Scott Morrison doesn’t want to be talking about wages. They’ve fallen in real terms while he’s been prime minister, and that fall is accelerating. They’ve been stagnant for the past nine years. And he certainly doesn’t want any suggestion that it is — as Labor says — a deliberate policy by the Coalition.
Morrison’s line on wages is another version of “it’s not my job” — only business can lift wages. There’s no magic pen that Labor can use to increase wages, is a favourite line from the prime minister, one he used again today.
Except Morrison is the head of the biggest employer in the country, the federal government, and for years now he’s suppressed public sector wages — first in the name of fiscal discipline and then, during the pandemic, as a kind of punishment for public servants not losing their jobs as private sector workers were.
The governor of the Reserve Bank, Philip Lowe, has repeatedly lamented the negative role governments have played in poor wages growth — almost as if the head of our central bank thinks there really is a magic pen.
The federal government also controls wages, through its funding and regulation of key sectors like aged care and childcare. The aged care sector — according to literally everyone in that sector, employers and unions alike — the aged care royal commission, and economists have urged a pay rise for aged care workers. Yet Scott Morrison refuses to commit to funding one.
That’s in addition to the submission the government can make to the Fair Work Commission (FWC) as part of its annual wage review across the board.
So there’s no magic pen, but there are several policy levers that will have direct consequences for hundreds of thousands of workers, as well as indirect consequences in terms of driving up wages elsewhere as other sectors compete for workers.
Albanese was asked repeatedly today about wages and whether he could deliver on wages growth, given he has maintained he wants to lift growth, but won’t make any guarantees. He talked up the federal role in submissions to the FWC, his aged care funding commitment and productivity, and emphasised a Hawke-like “full employment summit”. He also made much of a Morrison “gaffe”™ in last night’s yelling competition leaders debate in which the prime minister refused to agree everyone should be paid the minimum wage (Morrison replied: “It depends”).
Facing questions about his own record today, Morrison adopted a decidedly passive role on wages policy. What could he possibly do? It’s not his job, after all.
Businesses can make wages go up. When businesses are doing well and when unemployment is going down, then wages go up. That is how it works. That is exactly what the Reserve Bank governor was saying. When he was noting that wage rises are starting to happen now, we have been waiting for them for some time … Businesses in a weak economy will not be able to afford wage rises. Businesses in a strong economy, that is a whole different story.

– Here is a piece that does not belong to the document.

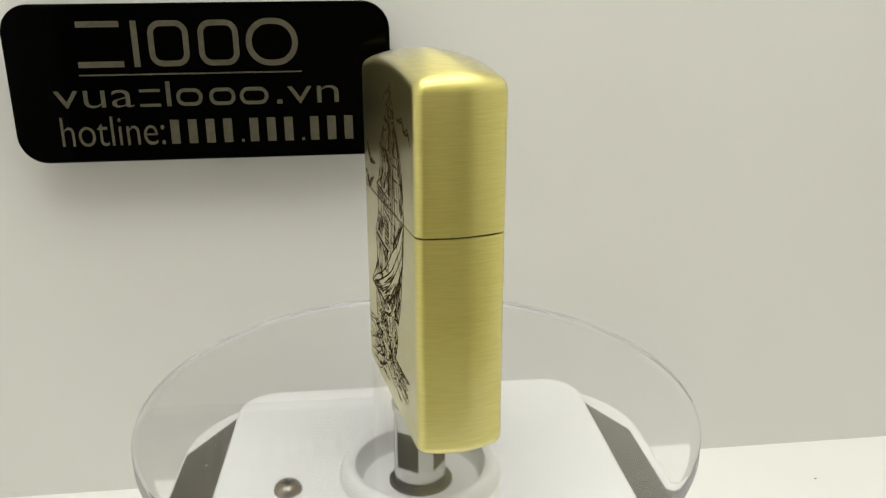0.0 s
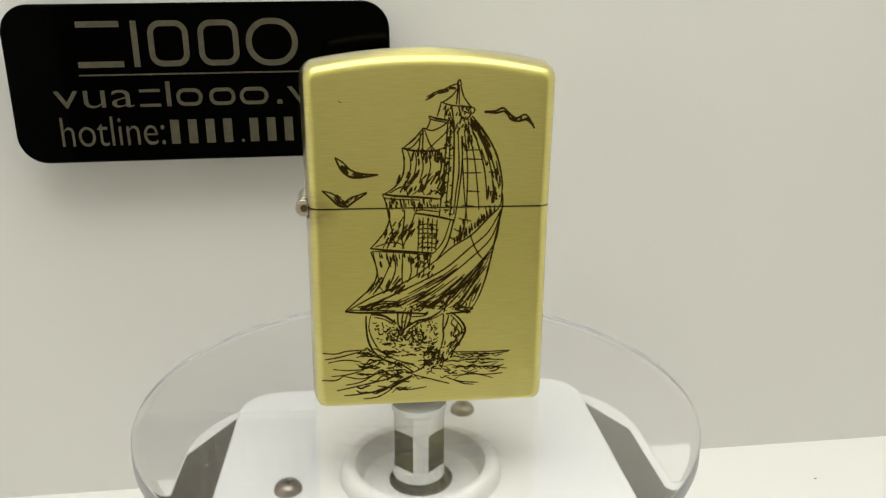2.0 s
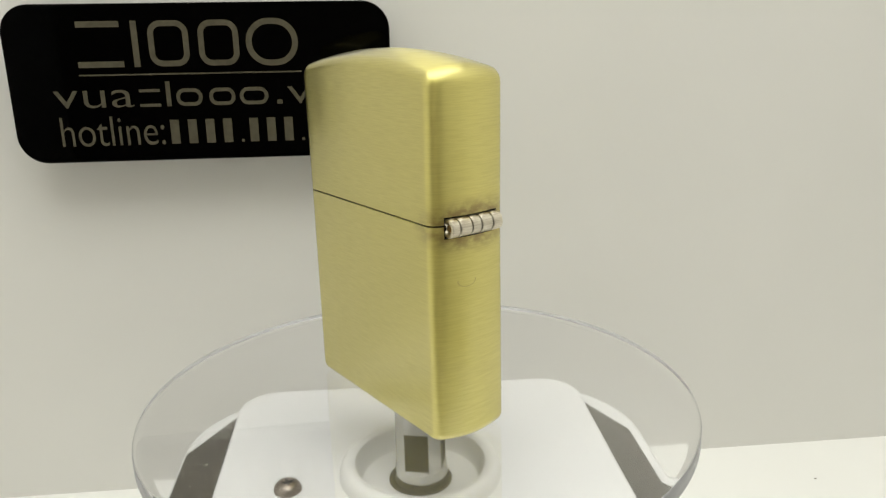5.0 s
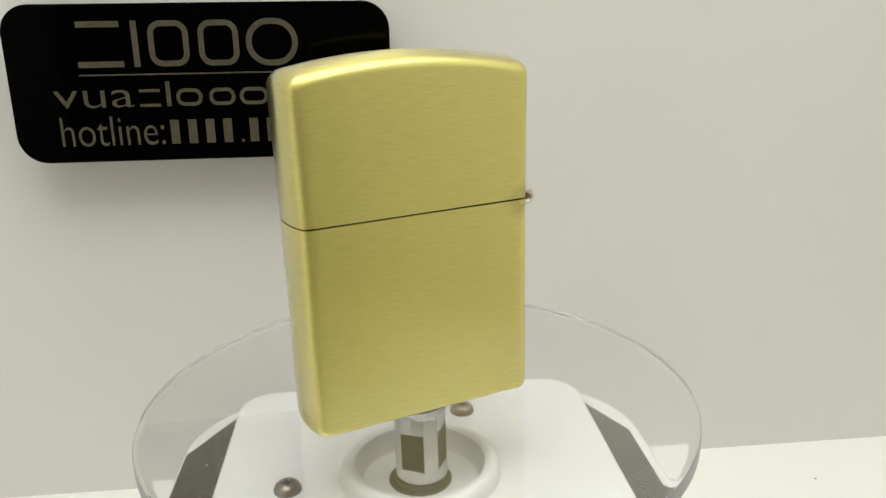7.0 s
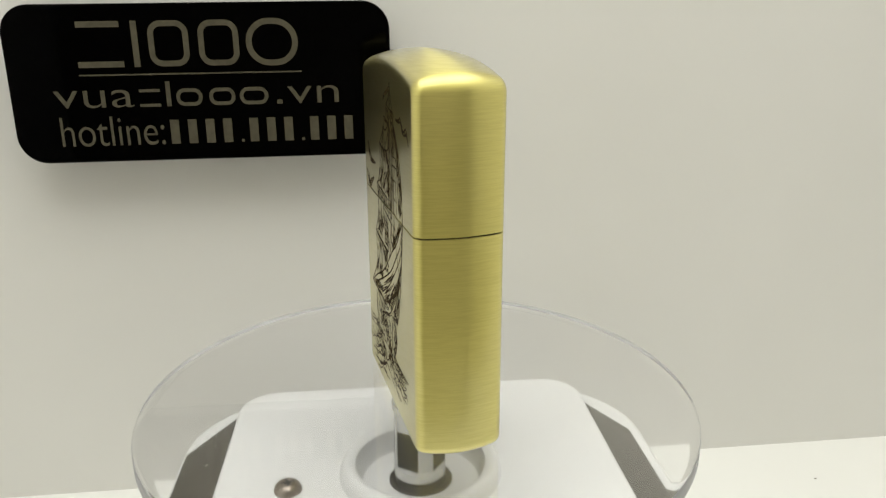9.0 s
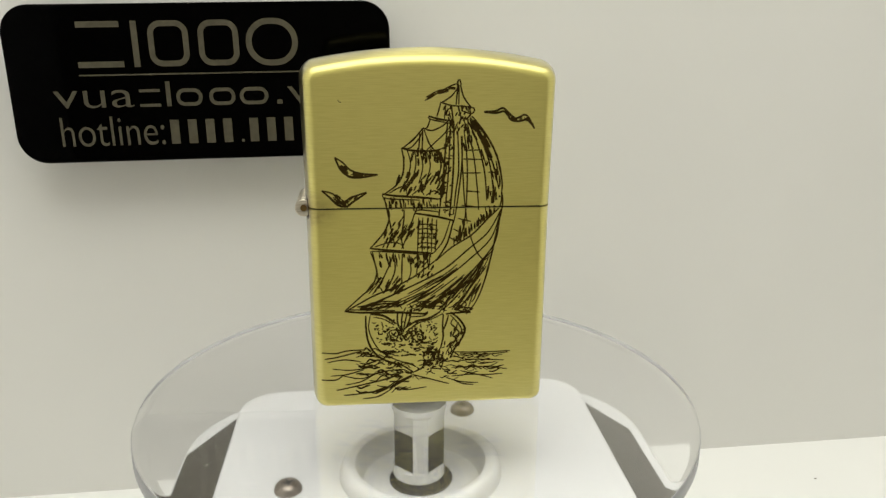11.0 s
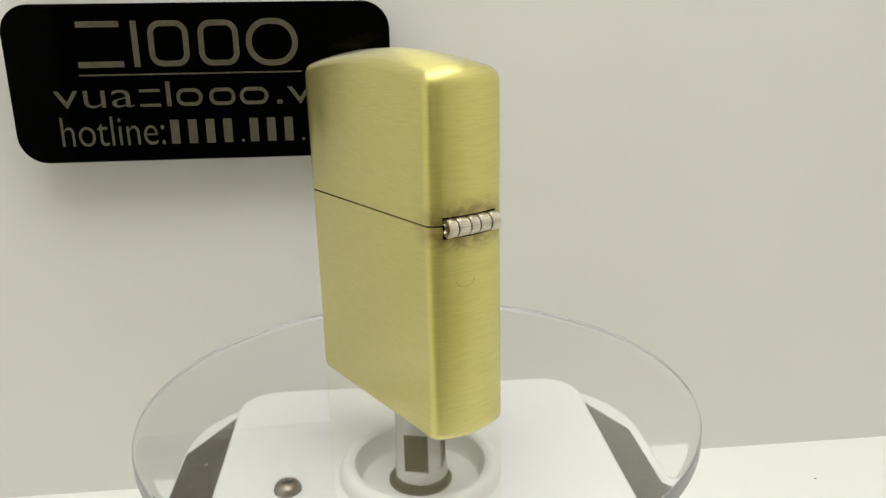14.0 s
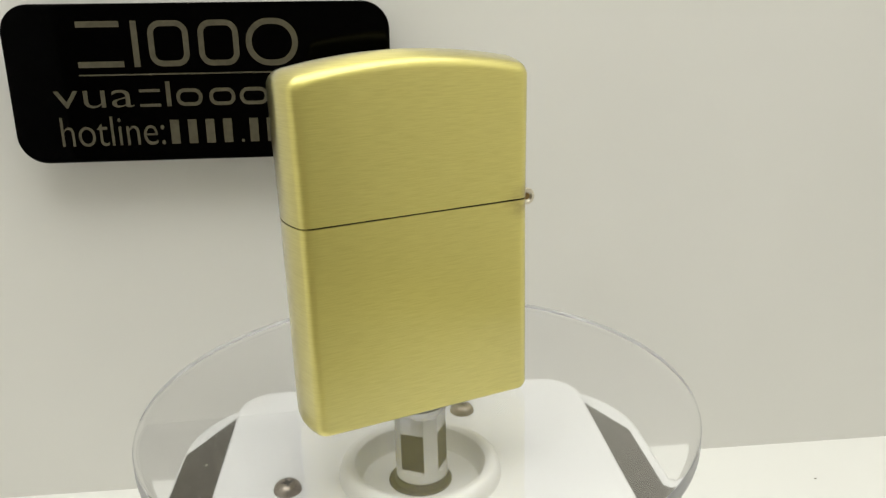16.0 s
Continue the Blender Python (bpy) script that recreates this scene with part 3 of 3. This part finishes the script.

So there you have it — for nine years, we’ve had a weak economy, which meant employers couldn’t pay wage rises. Presumably the economy was far stronger under the Rudd and Gillard governments — annual wages growth peaked at 4.3% in 2009 before the global financial crisis hit, then surged back to 3.9% in 2011-12. But under Tony Abbott, Malcolm Turnbull and Scott Morrison, wages growth has never got above 2.7% and spent all of 2017 below 2%.
If that’s at odds with the economic narrative from Morrison and Treasurer Josh Frydenberg that the economy is going great guns, well, take it up with them.
Truth is, our low wages growth is because of a broken industrial relations system in which the rules are stacked against workers and enterprise agreements stifle wages growth and the capacity of workers to exploit tighter labour market conditions. But neither side is willing to talk about returning Australia to an industrial relations environment where workers can properly exploit market conditions to drive up their asking price.
If the press packs pursuing both leaders weren’t so obsessed with gotcha questions, maybe we could get some answers on that.